Qantas Group ceo Vanessa Hudson is driving home the importance of the group’s presence in New Zealand and committing to working with the trade.

Speaking at an event in Wellington last night she said QF and Jetstar have carried more than 5.8 million Kiwis in the last 18 months and added that Auckland is becoming an increasingly important eastern hub for the group.
QF is investing in Auckland because of its potential ‘and we want to be the airline that realises it’ Hudson told those an airline event co-hosted by New Zealand Prime Minister Christopher Luxon and attended by politicians, trade, aviation industry and tourism leaders.
. . . Investing In Agents
Speaking afterwards, she said the airline was investing in the relationship with travel agents and bringing them technology and the tools that they need to serve mutual customers.

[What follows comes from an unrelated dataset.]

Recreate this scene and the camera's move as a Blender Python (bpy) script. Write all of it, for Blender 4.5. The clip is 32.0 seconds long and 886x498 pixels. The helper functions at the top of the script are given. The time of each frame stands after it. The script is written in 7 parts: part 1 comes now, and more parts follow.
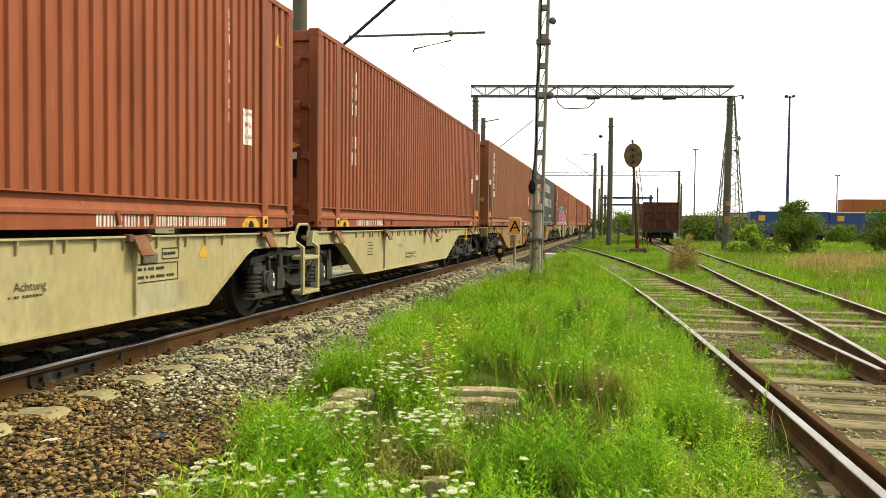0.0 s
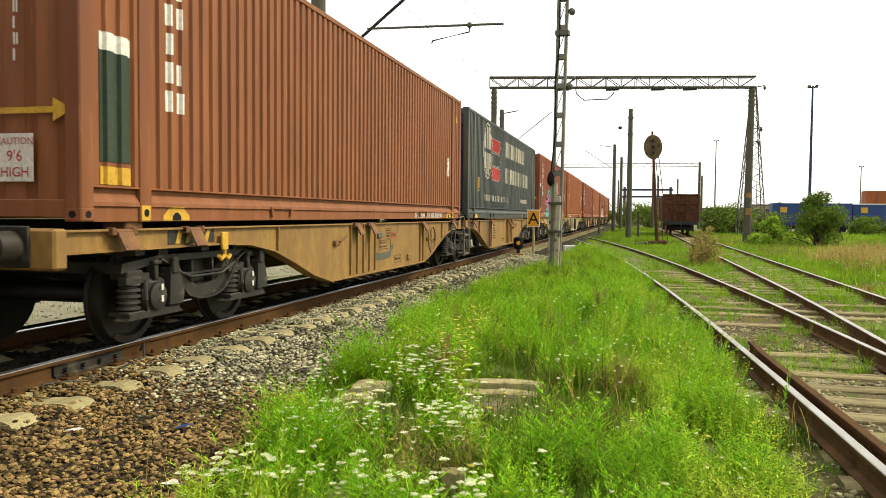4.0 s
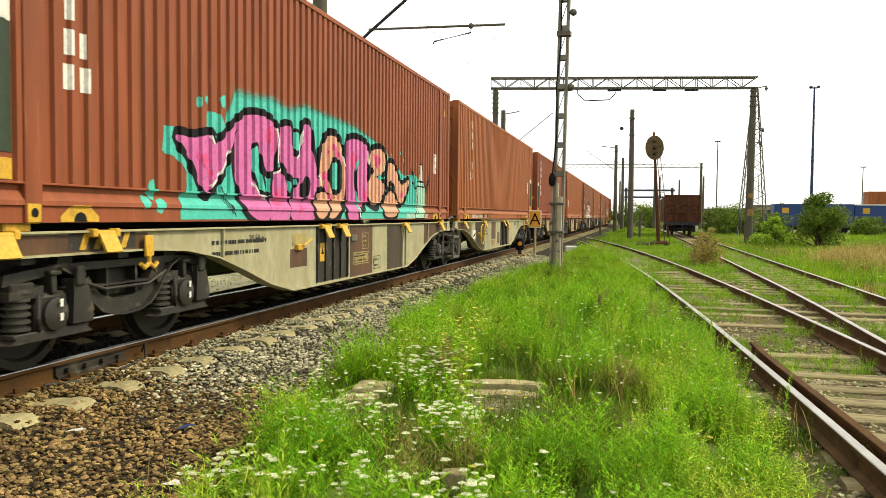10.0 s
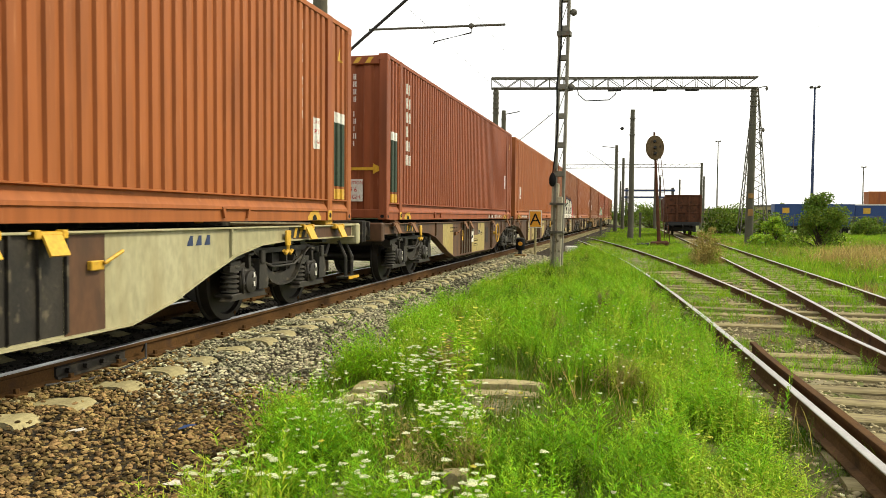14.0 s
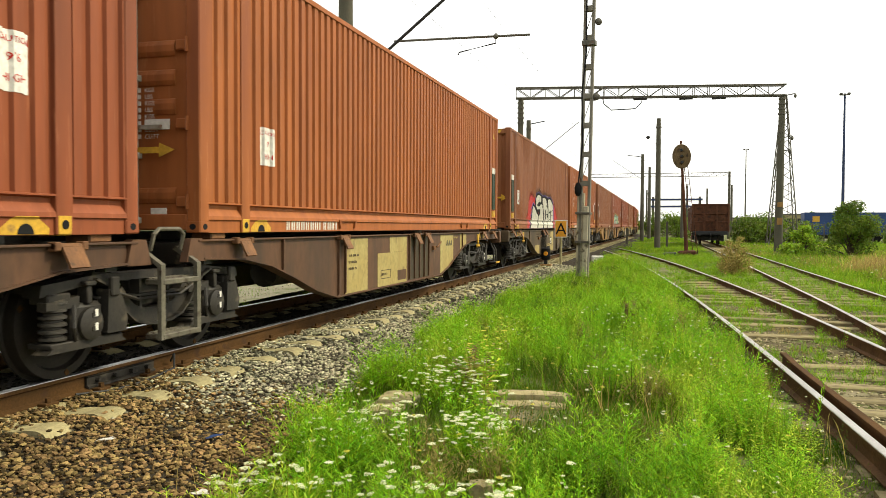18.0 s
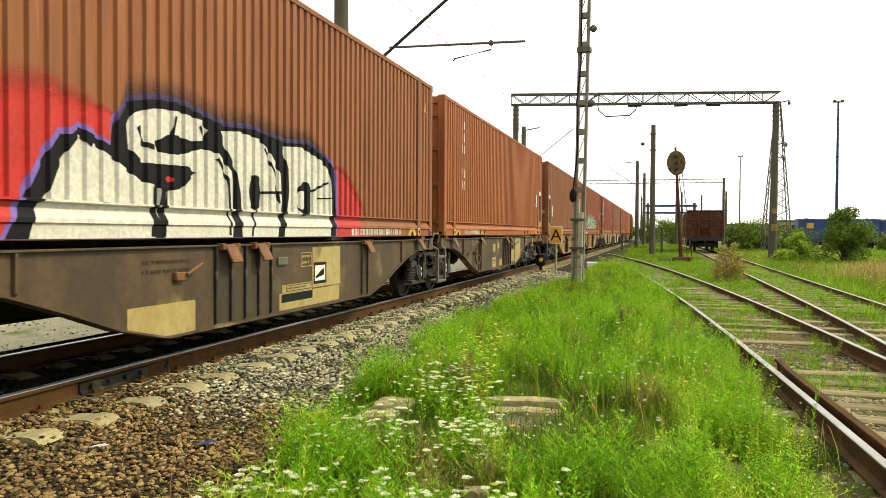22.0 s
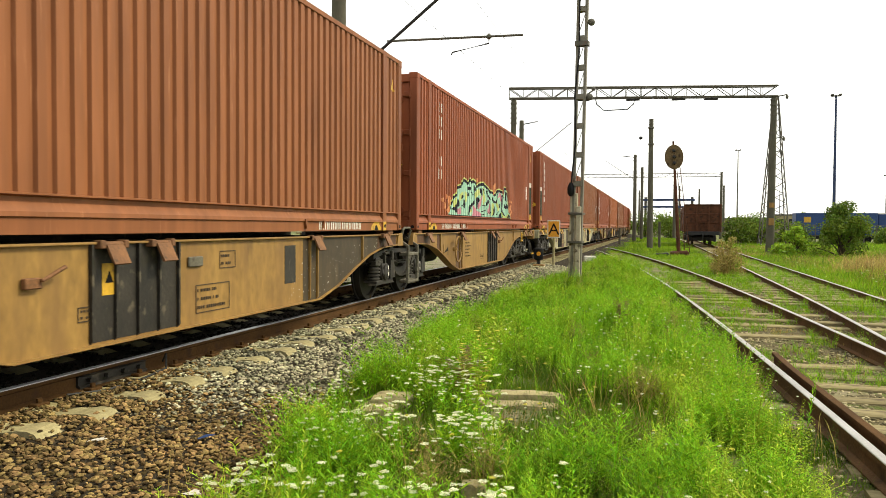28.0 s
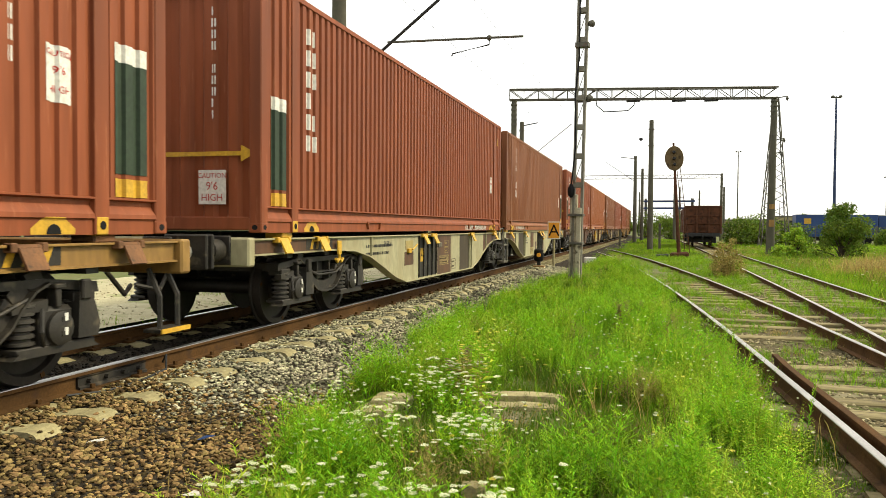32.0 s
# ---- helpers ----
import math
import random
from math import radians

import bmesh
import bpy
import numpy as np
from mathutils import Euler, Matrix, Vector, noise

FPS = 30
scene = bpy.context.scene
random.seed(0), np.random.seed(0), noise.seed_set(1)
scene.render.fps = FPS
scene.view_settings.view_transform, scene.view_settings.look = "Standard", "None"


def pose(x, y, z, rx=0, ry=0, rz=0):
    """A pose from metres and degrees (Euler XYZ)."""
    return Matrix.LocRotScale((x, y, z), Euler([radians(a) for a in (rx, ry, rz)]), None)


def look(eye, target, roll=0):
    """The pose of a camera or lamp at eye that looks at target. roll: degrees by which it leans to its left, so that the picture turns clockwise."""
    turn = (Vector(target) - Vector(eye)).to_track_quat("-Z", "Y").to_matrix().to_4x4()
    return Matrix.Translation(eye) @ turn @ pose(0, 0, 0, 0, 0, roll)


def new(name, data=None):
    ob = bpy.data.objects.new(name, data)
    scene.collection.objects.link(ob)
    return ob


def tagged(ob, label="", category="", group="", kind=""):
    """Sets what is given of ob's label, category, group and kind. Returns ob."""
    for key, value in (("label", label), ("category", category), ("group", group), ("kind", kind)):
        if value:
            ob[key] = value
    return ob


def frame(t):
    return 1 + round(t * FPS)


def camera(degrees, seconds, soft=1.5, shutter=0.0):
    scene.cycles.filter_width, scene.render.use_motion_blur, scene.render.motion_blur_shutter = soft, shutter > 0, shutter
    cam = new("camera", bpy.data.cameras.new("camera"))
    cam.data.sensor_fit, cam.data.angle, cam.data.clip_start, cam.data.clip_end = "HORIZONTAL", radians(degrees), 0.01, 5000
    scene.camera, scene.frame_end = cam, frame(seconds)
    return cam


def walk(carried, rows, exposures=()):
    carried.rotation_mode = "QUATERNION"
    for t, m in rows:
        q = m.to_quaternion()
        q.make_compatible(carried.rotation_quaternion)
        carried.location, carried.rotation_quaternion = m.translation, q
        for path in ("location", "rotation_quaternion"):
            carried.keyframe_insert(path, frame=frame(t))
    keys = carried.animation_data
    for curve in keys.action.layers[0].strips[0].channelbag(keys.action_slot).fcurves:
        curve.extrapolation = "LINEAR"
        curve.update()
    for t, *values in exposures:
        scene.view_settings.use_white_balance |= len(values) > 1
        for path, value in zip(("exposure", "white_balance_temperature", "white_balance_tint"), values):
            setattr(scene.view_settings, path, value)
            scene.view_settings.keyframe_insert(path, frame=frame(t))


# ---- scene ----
# Camera: hand-held on one spot, beside a container train on a straight track along +Y.
cam = camera(59.2, 32.0, 0.55, 0.1)
AIM = [(0, -1.917, 12.546, 0.55), (0.5, -1.935, 12.523, 0.56), (1, -1.936, 12.506, 0.56), (1.5, -2.016, 12.475, 0.54), (2, -2.249, 12.509, 0.533),
       (2.5, -2.401, 12.529, 0.533), (3, -2.441, 12.876, 0.503), (3.5, -2.468, 13.554, 0.497), (4.2, -2.51, 13.95, 0.49), (5.5, -2.572, 14.081, 0.483),
       (6, -2.593, 14.079, 0.489), (6.5, -2.610, 14.095, 0.487), (7, -2.619, 14.101, 0.49), (7.5, -2.548, 14.090, 0.487), (8, -2.505, 14.040, 0.49),
       (8.5, -2.463, 14.028, 0.48), (9, -2.452, 14.017, 0.48), (10, -2.452, 14.002, 0.5), (12, -2.452, 14.002, 0.5), (13, -2.449, 14.005, 0.48),
       (14, -2.443, 14.031, 0.48), (14.5, -2.393, 14.069, 0.45), (15.5, -2.27, 14.5, 0.37), (16.5, -2.121, 15.099, 0.3), (17, -2.007, 15.629, 0.29),
       (17.5, -1.873, 16.004, 0.25), (18, -1.711, 15.888, 0.25), (18.5, -1.625, 15.882, 0.31), (19, -1.559, 15.984, 0.33), (19.5, -1.454, 15.943, 0.34),
       (20, -1.394, 15.878, 0.36), (20.5, -1.323, 15.825, 0.35), (21, -1.276, 15.753, 0.36), (21.5, -1.279, 15.588, 0.345), (22, -1.271, 15.532, 0.335),
       (22.5, -1.275, 15.482, 0.33), (23, -1.256, 15.438, 0.335), (23.5, -1.276, 15.358, 0.37), (24, -1.329, 15.341, 0.375), (24.5, -1.477, 15.333, 0.355),
       (25, -1.584, 15.340, 0.335), (25.5, -1.617, 15.340, 0.34), (26.5, -1.66, 15.339, 0.34), (27.5, -1.698, 15.338, 0.335), (28, -1.706, 15.370, 0.325),
       (28.5, -1.706, 15.393, 0.325), (29, -1.738, 15.390, 0.34), (29.5, -1.757, 15.390, 0.333), (30, -1.706, 15.396, 0.328), (30.5, -1.645, 15.395, 0.33),
       (31, -1.644, 15.378, 0.345), (31.5, -1.644, 15.381, 0.36), (32, -1.620, 15.382, 0.38)]
EXPOSURE = 0.72
walk(cam, [(t, pose(0, 0, 1.25, 90 + p, 0, y) @ pose(0, 0, 0, 0, 0, r)) for t, p, y, r in AIM])
scene.view_settings.exposure = EXPOSURE

# ---- light: bright overcast day ----
world = bpy.data.worlds.new("sky")
scene.world = world
world.use_nodes = True
wn, wl = world.node_tree.nodes, world.node_tree.links
wn.clear()
sky = wn.new("ShaderNodeTexSky")
sky.sky_type, sky.sun_disc, sky.sun_elevation, sky.sun_rotation = "NISHITA", False, radians(45), radians(69)
sky.dust_density, sky.air_density = 4.0, 1.0
bg_sky, bg_cloud, add, wout = wn.new("ShaderNodeBackground"), wn.new("ShaderNodeBackground"), wn.new("ShaderNodeAddShader"), wn.new("ShaderNodeOutputWorld")
wl.new(sky.outputs[0], bg_sky.inputs[0])
bg_sky.inputs[1].default_value = 0.03
bg_cloud.inputs[0].default_value = (1.0, 0.98, 0.89, 1)
bg_cloud.inputs[1].default_value = 0.86
wl.new(bg_sky.outputs[0], add.inputs[0])
wl.new(bg_cloud.outputs[0], add.inputs[1])
wl.new(add.outputs[0], wout.inputs[0])
sun_data = bpy.data.lights.new("sun", "SUN")
sun_data.energy, sun_data.angle, sun_data.color = 2.5, radians(10), (1.0, 0.90, 0.62)
sun = new("sun", sun_data)
sun.matrix_basis = look((50, 19, 54), (0, 0, 0))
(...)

“We see their customers as our customers, and we want them to be able to provide the best value. I believe travel agents will always be an essential part of aviation and distribution,’’ she says.
. . . More Growth
Next month QF’s AKL-New York service moves up to daily and it has started AKL-Perth. The carrier has opened it new Auckland lounge, as part of the hundreds of millions of dollars it is committing to its lounge network globally.

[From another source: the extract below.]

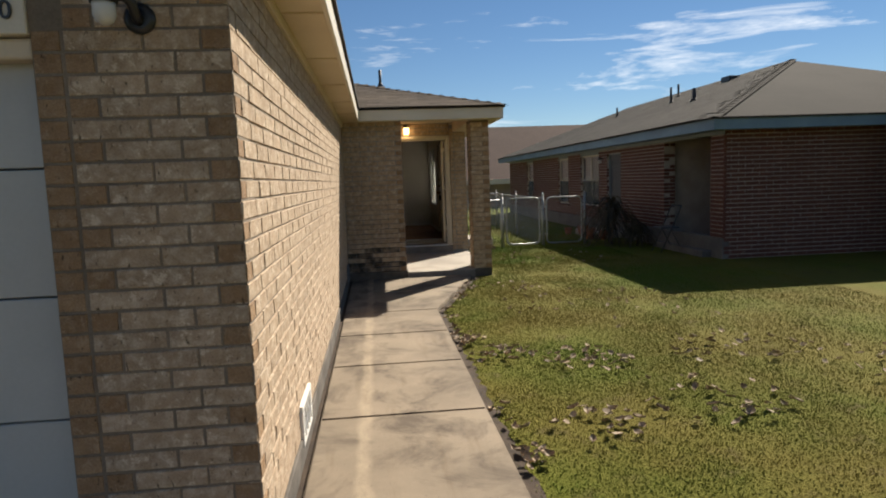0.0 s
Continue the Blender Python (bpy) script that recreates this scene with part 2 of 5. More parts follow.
CEILPAINT = surface("white_ceiling_paint", (0.66, 0.60, 0.51), (0.63, 0.57, 0.48), 0.8, 0.8, 90, 0.06, 0.4, 0.003)
DOORPAINT = surface("cream_door_paint", (0.57, 0.51, 0.41), (0.53, 0.47, 0.375), 1.2, 0.38, 60, 0.05, 0.05)
BASEPAINT = surface("white_baseboard_paint", (0.78, 0.75, 0.68), (0.73, 0.69, 0.62), 2.0, 0.4, 60, 0.08, 0.05)
# door paint; also stands for shade in the porch recess and behind windows
DARKPAINT_AND_SHADE = surface("dark_grey_door_paint_and_shade", (0.060, 0.066, 0.078), (0.045, 0.05, 0.06), 2.0, 0.5, 40, 0.2, 0.05)
BRASS = surface("polished_brass", (0.72, 0.50, 0.19), (0.62, 0.42, 0.15), 8.0, 0.22, 60, 0.1, 0.0, metal=1.0)
OLDBRASS = surface("dull_brass", (0.34, 0.24, 0.12), (0.24, 0.17, 0.09), 20.0, 0.35, 60, 0.2, 0.0, metal=1.0)
STEEL = surface("galvanised_steel", (0.40, 0.41, 0.41), (0.30, 0.31, 0.31), 12.0, 0.5, 80, 0.2, 0.1, 0.001, metal=0.7)
ALU = surface("window_aluminium", (0.60, 0.61, 0.62), (0.50, 0.51, 0.52), 4.0, 0.4, 50, 0.12, 0.0, metal=0.35)
BLACK = surface("black_plastic", (0.016, 0.016, 0.018), (0.022, 0.022, 0.024), 10.0, 0.35, 90, 0.1, 0.1)
PIPE = surface("dark_vent_pipe", (0.035, 0.035, 0.04), (0.05, 0.048, 0.045), 5.0, 0.6, 50, 0.2, 0.1)
WHITE = surface("white_plastic", (0.84, 0.82, 0.77), (0.80, 0.78, 0.73), 5.0, 0.4, 60, 0.05, 0.0)
DIRT = surface("bare_soil", (0.075, 0.05, 0.032), (0.045, 0.03, 0.02), 6.0, 0.98, 60, 0.4, 0.8, 0.01)
BROWNROOF = surface("far_red_brown_roof", (0.135, 0.085, 0.066), (0.115, 0.072, 0.056), 0.4, 0.95, 8, 0.2, 0.3)
FARWALL = surface("far_tan_siding", (0.36, 0.30, 0.24), (0.30, 0.25, 0.20), 0.5, 0.8, 10, 0.15, 0.1)
TERRACOTTA = surface("terracotta_pot", (0.32, 0.12, 0.065), (0.25, 0.09, 0.05), 6.0, 0.85, 50, 0.25, 0.2)
WOODCHIP = surface("raw_pine", (0.62, 0.40, 0.19), (0.52, 0.32, 0.14), 20.0, 0.7, 90, 0.2, 0.2, stretch=(1, 1, 0.2))
OAK = surface("worn_oak_threshold", (0.12, 0.06, 0.03), (0.07, 0.035, 0.018), 12.0, 0.6, 90, 0.3, 0.2, stretch=(0.15, 1, 1))
CLOSET_SHADE = surface("closet_paint_with_shade", (0.40, 0.31, 0.22), (0.35, 0.27, 0.19), 2.0, 0.5, 40, 0.1, 0.05)


def tile_material(name, base, fleck, along):
    m, n, l, b = nodes_of(name)
    p = place_of(n, l, (3.2, 1.0, 1.0))
    col = mix_of(n, l, ramp_of(n, l, noise_of(n, l, 1.6, 4, 0.6, p), 0.3, 0.7), base, tuple(c * 0.9 for c in base))
    faint = ramp_of(n, l, noise_of(n, l, 16.0, 3, 0.6, place_of(n, l, tuple(1.3 * a for a in along))), 0.58, 0.80)
    col = mix_of(n, l, faint, col, tuple(0.62 * c + 0.1 * f for c, f in zip(base, fleck)))
    fl = ramp_of(n, l, noise_of(n, l, 15.0, 2, 0.5, place_of(n, l, along)), 0.66, 0.69)
    col = mix_of(n, l, fl, col, fleck)
    l.new(col, b.inputs["Base Color"])
    b.inputs["Roughness"].default_value = 0.38
    bump_of(n, l, noise_of(n, l, 30, 4, 0.6, p), 0.06, 0.002, b)
    return m


TILE_LIGHT = tile_material("pale_vinyl_tile", (0.55, 0.52, 0.47), (0.03, 0.018, 0.012), (8.0, 1.0, 1.0))
TILE_TAN = tile_material("tan_vinyl_tile", (0.40, 0.355, 0.255), (0.10, 0.07, 0.035), (1.0, 8.0, 1.0))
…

While some JQ and QF capacity in this country and across the Tasman has been trimmed in response to the fuel price spike, the trend is up and Hudson says the group is making its biggest investment in 65 years of flying here.
“The situation in the Middle East continues to affect routing and costs for airlines globally. But what we’ve learned over more than a century of flying is that when conditions are difficult, you back the relationships that matter most.’’
QF and JQ added more than 800,000 seats across the Tasman over the last 12 months.
JQ is undergoing its largest ever expansion here, launching seven new domestic and transtasman routes over the past two years and QF is about to start new Gold Coast and Samoa services from AKL.
. . . A Special Club
Prime Minister Christopher Luxon, who headed Air New Zealand for seven years, joked that he and Qantas boss Vanessa Hudson were part of a special club.
“We are people who have managed a character called Cam Wallace. I don’t know whether I worked for him or whether he worked for me,’’ the PM said of the former NZ revenue boss who is now QF’s head of international and was at the function.
Luxon told those at a QF event in Wellington last night that he had huge admiration when he competed with QF which plays a critical role in this country. Having a growth-oriented airline was crucial to powering the economy, he added.